▶ _Information provided_:

● ● ● ● ● ● ●

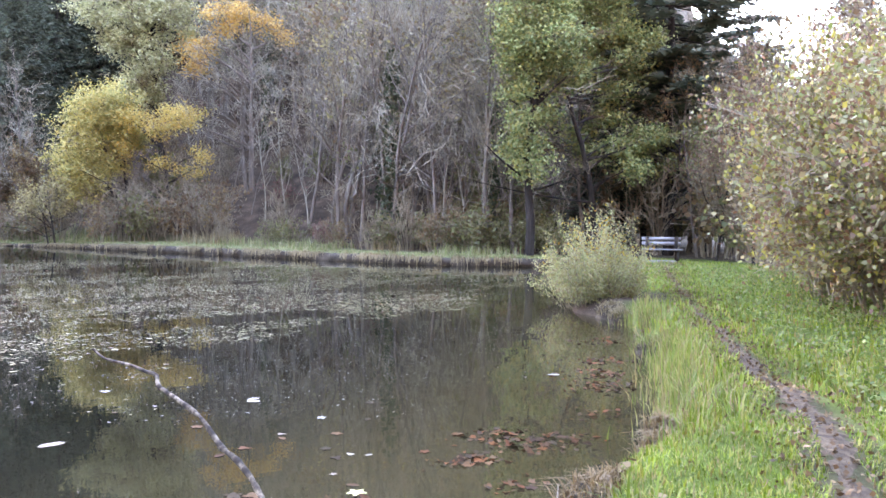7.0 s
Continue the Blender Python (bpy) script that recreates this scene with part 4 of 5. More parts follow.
# ---- banks and grass ----
def along(line, spacing, closed=False):
    out = []
    for a, c in zip(line[:-1], line[1:]):
        n = max(1, int(np.hypot(*(c - a)) / spacing))
        t = unit(c - a)
        for k in range(n):
            out.append((*(a + (c - a) * k / n), t[1], -t[0]))
    return np.array(out)


gr = np.random.default_rng(9)
edge = along(SHORE[17:33], 0.22)
eb = Build()
n = len(edge)
prof = [(-0.22, -0.3), (-0.12, 0.02), (-0.17, 0.1), (-0.05, 0.2), (0.05, 0.27), (0.55, 0.27)]
jit = gr.normal(size=(n, len(prof))) * 0.045 + 0.09 * wave(edge[:, 0], edge[:, 1], 5.0, 2)[:, None]
edge_h = 1 - 0.75 * step(40, 52, edge[:, 1])
rows = []
for k, (o, z) in enumerate(prof):
    off = o + jit[:, k] * (0 if k == len(prof) - 1 else 1)
    rows.append(np.stack([edge[:, 0] + edge[:, 2] * off, edge[:, 1] + edge[:, 3] * off, np.full(n, z) * edge_h + gr.normal(size=n) * 0.015], -1))
V = np.stack(rows, 1).reshape(-1, 3)
gi = np.arange(n * len(prof)).reshape(n, len(prof))
eb.add(V, np.stack([gi[:-1, :-1], gi[1:, :-1], gi[1:, 1:], gi[:-1, 1:]], -1).reshape(-1, 4))
bank_edge = part("bank_edge", eb, M_EARTH, smooth=True)
tagged(bank_edge, "eroded dark earth bank above the waterline", "bank", kind="structure")

# dead grass hanging over the eroded edge, in tufts with dark gaps between
tuft = edge[np.repeat(np.arange(n), 22)]
keep = wave(tuft[:, 0], tuft[:, 1], 6.0, 21) + 0.5 * wave(tuft[:, 0], tuft[:, 1], 2.0, 22) > -0.15
tuft = tuft[keep]
m_ = len(tuft)
base = np.stack([tuft[:, 0] + gr.normal(size=m_) * 0.1, tuft[:, 1] + gr.normal(size=m_) * 0.1, 0.29 * (1 - 0.7 * step(40, 52, tuft[:, 1]))], -1)
outw = np.stack([-tuft[:, 2], -tuft[:, 3], np.zeros(m_)], -1) + gr.normal(size=(m_, 3)) * 0.25
mid = base + outw * gr.uniform(0.08, 0.2, m_)[:, None] + np.array([0, 0, 0.03])
tip = mid + outw * 0.05 - np.array([0, 0, 1.0]) * gr.uniform(0.08, 0.3, m_)[:, None]
side = np.stack([tuft[:, 3], -tuft[:, 2], np.zeros(m_)], -1) * 0.016
hgb = Build()
hgb.add(np.stack([base - side, base + side, mid + side, mid - side], 1).reshape(-1, 3), np.arange(m_ * 4).reshape(-1, 4))
hgb.add(np.stack([mid - side, mid + side, tip + side * 0.3, tip - side * 0.3], 1).reshape(-1, 3), np.arange(m_ * 4).reshape(-1, 4))
tagged(part("hanging_grass", hgb, M_STRAW), "dead straw grass hanging over the bank edge", "grass", kind="stuff")


def strip_points(line, count, lo, hi, seed):
    """Random places beside a line, between two distances on its land side."""
    r = np.random.default_rng(seed)
    e = along(line, 0.3)
    pick = e[r.integers(0, len(e), count)]
    o = r.uniform(lo, hi, count)
    x = pick[:, 0] + pick[:, 2] * o + r.normal(size=count) * 0.15
    y = pick[:, 1] + pick[:, 3] * o + r.normal(size=count) * 0.15
    return x, y, r


def grass(name, label, mat, x, y, height, width, r, lean=0.5, clump=None, dip=0.02):
    if clump is not None:
        k = clump(x, y)
        x, y = x[k], y[k]
    g = Build()
    g.blades(np.stack([x, y, ground_z(x, y) - dip], -1), height, r, width, lean)
    return tagged(part(name, g, mat), label, "grass", kind="stuff")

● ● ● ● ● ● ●

▶ _Exercise objective_: Without including any pictures, print all of the material exactly as given.

▶ _Written reply_:
7.0 s
Continue the Blender Python (bpy) script that recreates this scene with part 4 of 5. More parts follow.
# ---- banks and grass ----
def along(line, spacing, closed=False):
    out = []
    for a, c in zip(line[:-1], line[1:]):
        n = max(1, int(np.hypot(*(c - a)) / spacing))
        t = unit(c - a)
        for k in range(n):
            out.append((*(a + (c - a) * k / n), t[1], -t[0]))
    return np.array(out)


gr = np.random.default_rng(9)
edge = along(SHORE[17:33], 0.22)
eb = Build()
n = len(edge)
prof = [(-0.22, -0.3), (-0.12, 0.02), (-0.17, 0.1), (-0.05, 0.2), (0.05, 0.27), (0.55, 0.27)]
jit = gr.normal(size=(n, len(prof))) * 0.045 + 0.09 * wave(edge[:, 0], edge[:, 1], 5.0, 2)[:, None]
edge_h = 1 - 0.75 * step(40, 52, edge[:, 1])
rows = []
for k, (o, z) in enumerate(prof):
    off = o + jit[:, k] * (0 if k == len(prof) - 1 else 1)
    rows.append(np.stack([edge[:, 0] + edge[:, 2] * off, edge[:, 1] + edge[:, 3] * off, np.full(n, z) * edge_h + gr.normal(size=n) * 0.015], -1))
V = np.stack(rows, 1).reshape(-1, 3)
gi = np.arange(n * len(prof)).reshape(n, len(prof))
eb.add(V, np.stack([gi[:-1, :-1], gi[1:, :-1], gi[1:, 1:], gi[:-1, 1:]], -1).reshape(-1, 4))
bank_edge = part("bank_edge", eb, M_EARTH, smooth=True)
tagged(bank_edge, "eroded dark earth bank above the waterline", "bank", kind="structure")

# dead grass hanging over the eroded edge, in tufts with dark gaps between
tuft = edge[np.repeat(np.arange(n), 22)]
keep = wave(tuft[:, 0], tuft[:, 1], 6.0, 21) + 0.5 * wave(tuft[:, 0], tuft[:, 1], 2.0, 22) > -0.15
tuft = tuft[keep]
m_ = len(tuft)
base = np.stack([tuft[:, 0] + gr.normal(size=m_) * 0.1, tuft[:, 1] + gr.normal(size=m_) * 0.1, 0.29 * (1 - 0.7 * step(40, 52, tuft[:, 1]))], -1)
outw = np.stack([-tuft[:, 2], -tuft[:, 3], np.zeros(m_)], -1) + gr.normal(size=(m_, 3)) * 0.25
mid = base + outw * gr.uniform(0.08, 0.2, m_)[:, None] + np.array([0, 0, 0.03])
tip = mid + outw * 0.05 - np.array([0, 0, 1.0]) * gr.uniform(0.08, 0.3, m_)[:, None]
side = np.stack([tuft[:, 3], -tuft[:, 2], np.zeros(m_)], -1) * 0.016
hgb = Build()
hgb.add(np.stack([base - side, base + side, mid + side, mid - side], 1).reshape(-1, 3), np.arange(m_ * 4).reshape(-1, 4))
hgb.add(np.stack([mid - side, mid + side, tip + side * 0.3, tip - side * 0.3], 1).reshape(-1, 3), np.arange(m_ * 4).reshape(-1, 4))
tagged(part("hanging_grass", hgb, M_STRAW), "dead straw grass hanging over the bank edge", "grass", kind="stuff")


def strip_points(line, count, lo, hi, seed):
    """Random places beside a line, between two distances on its land side."""
    r = np.random.default_rng(seed)
    e = along(line, 0.3)
    pick = e[r.integers(0, len(e), count)]
    o = r.uniform(lo, hi, count)
    x = pick[:, 0] + pick[:, 2] * o + r.normal(size=count) * 0.15
    y = pick[:, 1] + pick[:, 3] * o + r.normal(size=count) * 0.15
    return x, y, r


def grass(name, label, mat, x, y, height, width, r, lean=0.5, clump=None, dip=0.02):
    if clump is not None:
        k = clump(x, y)
        x, y = x[k], y[k]
    g = Build()
    g.blades(np.stack([x, y, ground_z(x, y) - dip], -1), height, r, width, lean)
    return tagged(part(name, g, mat), label, "grass", kind="stuff")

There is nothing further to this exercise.